O relato oficial da Polícia Federal revela, além dos fatos concatenados desde os primeiros momentos do governo Bolsonaro até a sublevação de 8 de janeiro de 2023, um grave problema que teremos de enfrentar mais cedo ou mais tarde: a fragilidade das normas democráticas diante de corporações fardadas e armadas. O fato de Bolsonaro ter apresentado a dois comandantes militares, general Freire Gomes, do Exército, e brigadeiro Baptista Junior, da Aeronáutica, a minuta do golpe, sem consequências punitivas imediatas, revela a facilidade com que um presidente da República faz lobby por um golpe de Estado — e a dificuldade que militares democratas encontraram para superar essa situação sem criar uma crise institucional que, no limite, poderia até facilitar o golpe.
O comandante do Exército, general Freire Gomes, advertiu Bolsonaro de que ele poderia ser preso se levasse adiante tal iniciativa, mas não encontrou condições reais para prender o presidente em flagrante delito. Um coronel rebelado que enviou a ele uma mensagem de WhatsApp agressiva e impertinente tampouco foi colocado nas grades e continuou conspirando. A hierarquia quebrada nesses e noutros episódios dessa sedição fracassada mostra a delicadeza da questão, fazendo com que o comandante em chefe das Forças Armadas possa agir de maneira ilegal sem ser contido. Se fosse um presidente civil, a reação seria a mesma? Não creio.
Bolsonaro, em sua defesa, saiu-se com uma alegação completamente estapafúrdia: como ele ainda era presidente, não poderia haver golpe, pois Lula não havia tomado posse. Fingiu desconhecer o “autogolpe”, que já aconteceu no Brasil com Getúlio Vargas na Venezuela com Hugo Chávez e que o general Hamilton Mourão, seu vice, ainda na campanha presidencial, admitiu pela primeira vez ser uma possibilidade real. Não digo que falou isso porque o grupo já cogitasse, mas Bolsonaro dizer o que disse é abusar da paciência alheia.
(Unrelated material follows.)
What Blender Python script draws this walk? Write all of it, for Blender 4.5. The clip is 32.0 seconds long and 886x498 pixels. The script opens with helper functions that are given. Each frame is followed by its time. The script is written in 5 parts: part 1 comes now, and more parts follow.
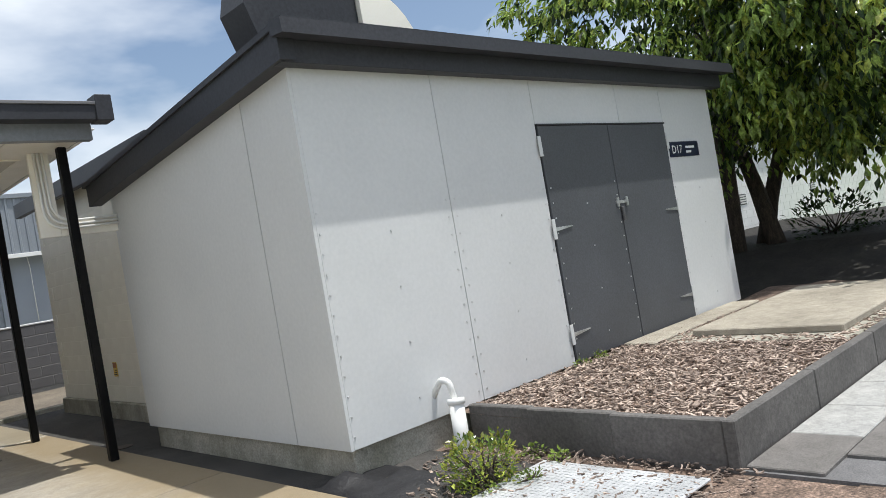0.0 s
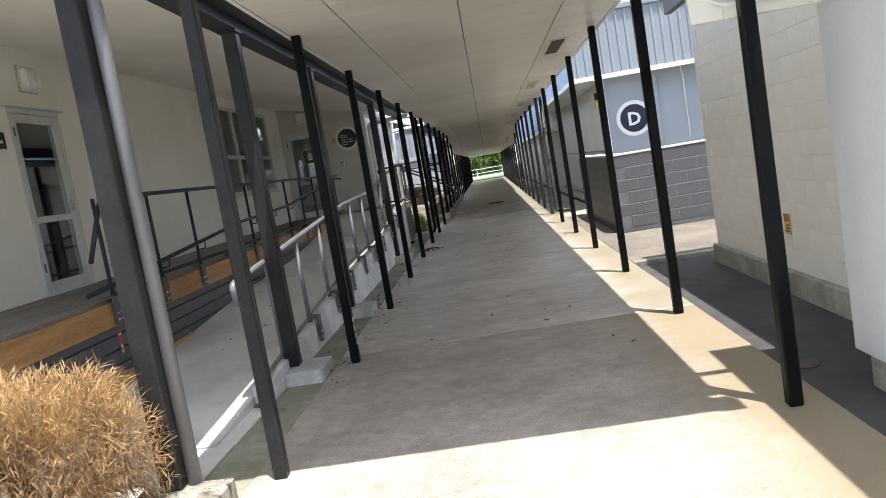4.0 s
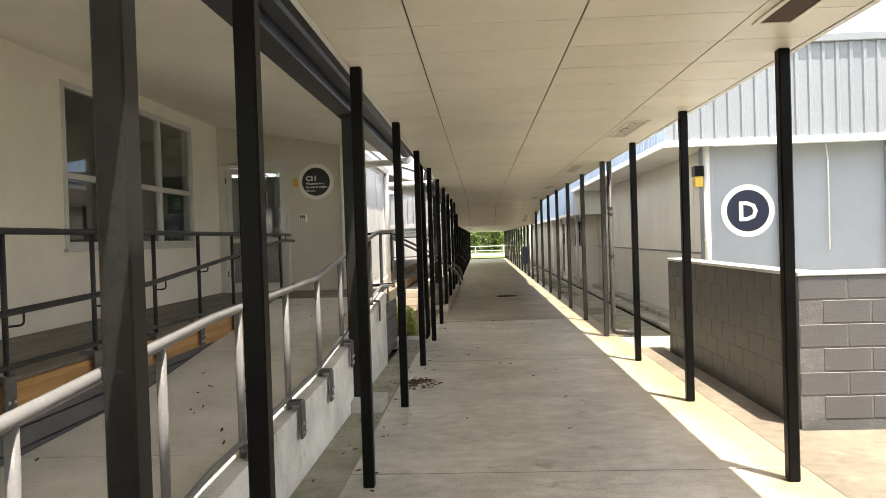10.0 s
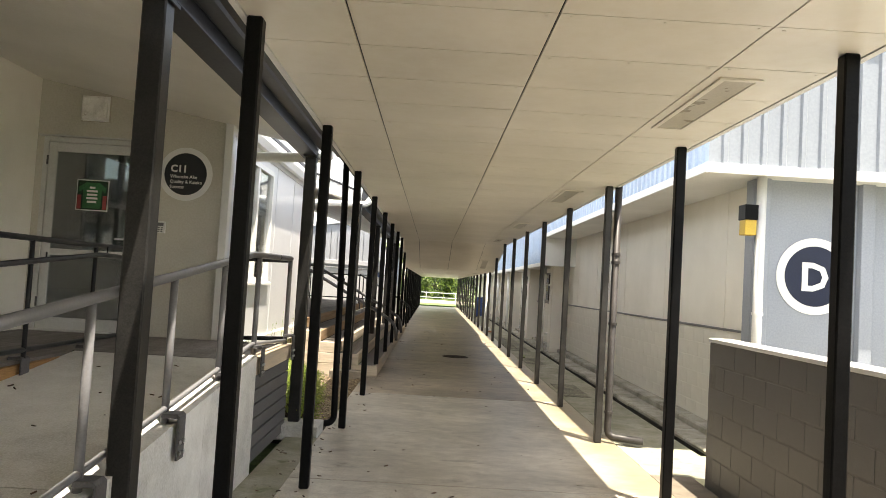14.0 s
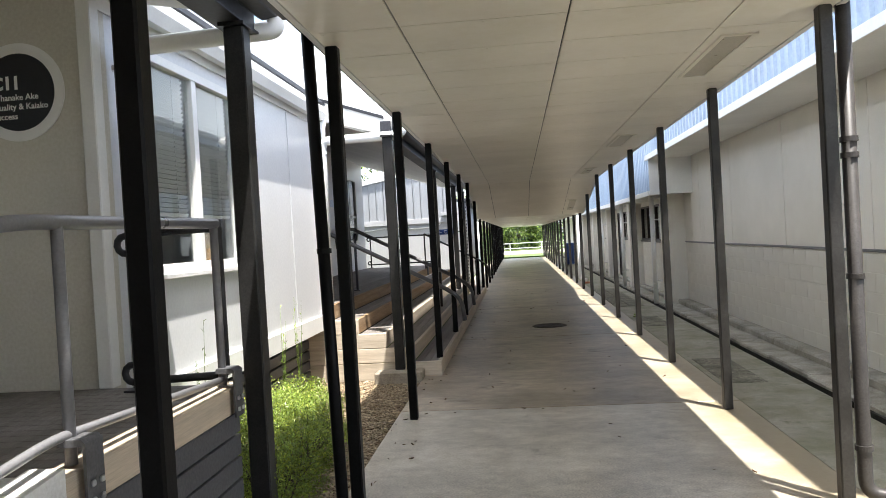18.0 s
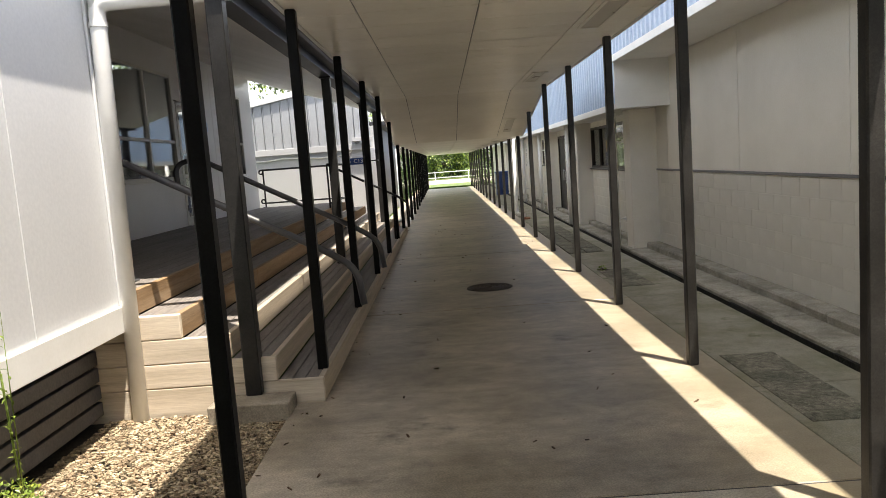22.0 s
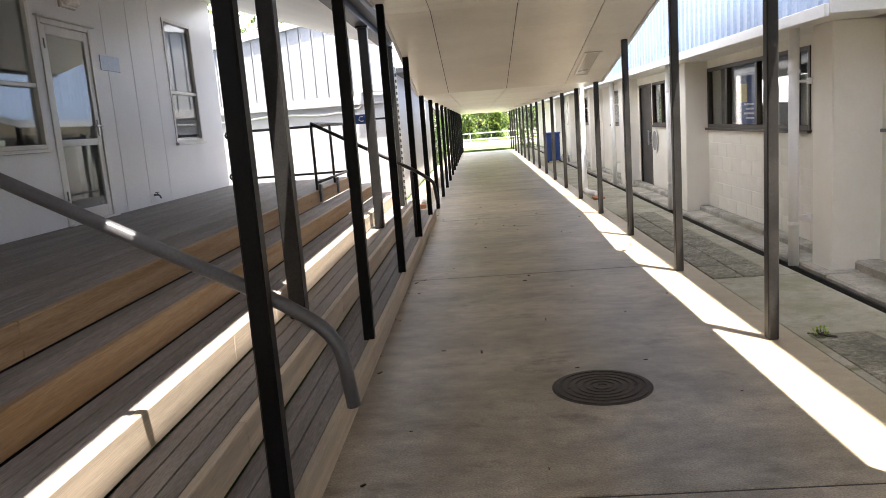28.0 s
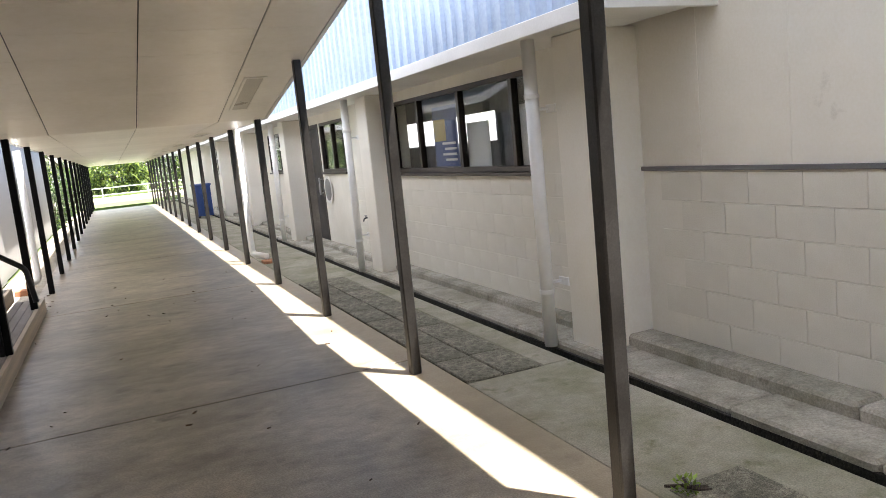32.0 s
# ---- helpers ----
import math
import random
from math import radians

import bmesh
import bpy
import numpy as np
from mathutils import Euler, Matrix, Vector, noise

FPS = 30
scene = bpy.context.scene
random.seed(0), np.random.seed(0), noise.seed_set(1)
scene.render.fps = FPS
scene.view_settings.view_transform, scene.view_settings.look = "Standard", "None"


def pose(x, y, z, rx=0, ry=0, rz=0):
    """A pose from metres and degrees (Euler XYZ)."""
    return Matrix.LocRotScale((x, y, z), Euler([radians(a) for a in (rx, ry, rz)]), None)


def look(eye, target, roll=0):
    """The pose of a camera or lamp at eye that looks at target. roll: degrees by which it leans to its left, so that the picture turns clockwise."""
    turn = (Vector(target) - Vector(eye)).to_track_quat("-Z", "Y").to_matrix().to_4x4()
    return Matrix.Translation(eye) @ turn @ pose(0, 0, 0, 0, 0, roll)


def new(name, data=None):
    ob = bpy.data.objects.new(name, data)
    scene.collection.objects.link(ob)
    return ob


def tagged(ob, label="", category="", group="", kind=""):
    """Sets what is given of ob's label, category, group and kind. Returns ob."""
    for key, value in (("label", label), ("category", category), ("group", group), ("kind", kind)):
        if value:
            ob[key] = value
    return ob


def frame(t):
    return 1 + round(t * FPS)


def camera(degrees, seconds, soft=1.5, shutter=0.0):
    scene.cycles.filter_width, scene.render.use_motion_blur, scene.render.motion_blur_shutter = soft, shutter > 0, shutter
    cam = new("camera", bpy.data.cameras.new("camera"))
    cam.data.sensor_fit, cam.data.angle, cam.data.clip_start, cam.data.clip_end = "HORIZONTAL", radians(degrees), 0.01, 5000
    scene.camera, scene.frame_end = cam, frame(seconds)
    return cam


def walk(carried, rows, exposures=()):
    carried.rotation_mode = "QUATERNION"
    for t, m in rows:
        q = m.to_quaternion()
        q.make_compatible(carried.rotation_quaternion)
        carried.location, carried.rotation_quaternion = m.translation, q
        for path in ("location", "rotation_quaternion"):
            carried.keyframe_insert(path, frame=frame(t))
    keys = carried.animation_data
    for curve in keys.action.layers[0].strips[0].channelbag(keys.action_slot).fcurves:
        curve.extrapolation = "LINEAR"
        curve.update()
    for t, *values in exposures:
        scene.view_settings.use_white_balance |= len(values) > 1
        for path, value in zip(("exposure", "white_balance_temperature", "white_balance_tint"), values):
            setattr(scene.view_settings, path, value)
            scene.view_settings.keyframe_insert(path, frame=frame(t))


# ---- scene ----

Já está claro o que aconteceu na tentativa de golpe de Bolsonaro. A investigação da Polícia Federal foi minuciosa e mostrou que o então presidente era quem comandava tudo. A teoria do domínio do fato, que pegou no mensalão José Dirceu, ex-todo-poderoso do primeiro governo Lula, agora pega Bolsonaro também. Evidente que ele não dava ordens a seus comandados por escrito ou gravava áudio, como alguns de seus seguidores chegaram a fazer, mas tinha o controle da situação. Os amotinados dependiam da autorização de Bolsonaro para fazer o que fizeram; e fizeram muita coisa.
Vigiaram o ministro do Supremo Tribunal Federal (STF) Alexandre de Moraes, compraram telefones para conversas clandestinas, se reuniram para planejar o golpe. Tudo era repassado a Bolsonaro que, no final, quando viu que o Alto Comando do Exército não o apoiaria, desistiu e fugiu para os Estados Unidos, vendendo joias que não lhe pertenciam para sustentar sua permanência no exterior. A trama continuou por aqui. Na diplomação de Lula houve uma tentativa de criar um tumulto social em Brasília e no 8 de janeiro mais ainda. Esses tumultos visavam a criar uma situação social para obrigar a intervenção das Forças Armadas que, nem assim, aderiram ao golpe.
Há provas testemunhais de conversas entre os então comandantes militares e o presidente sobre o assunto. Ficou claro que a parte legalista do Exército não aderiu, e Bolsonaro não deu o golpe porque estava impossibilitado. Afirmou por estes dias que pensou em adotar estado de sítio, mas só cogitar isso sem que houvesse razão para tal já é uma espécie de confissão pública de que procurava soluções “dentro das quatro linhas” para impedir a posse de Lula. Soluções constitucionais para implantar um regime inconstitucional.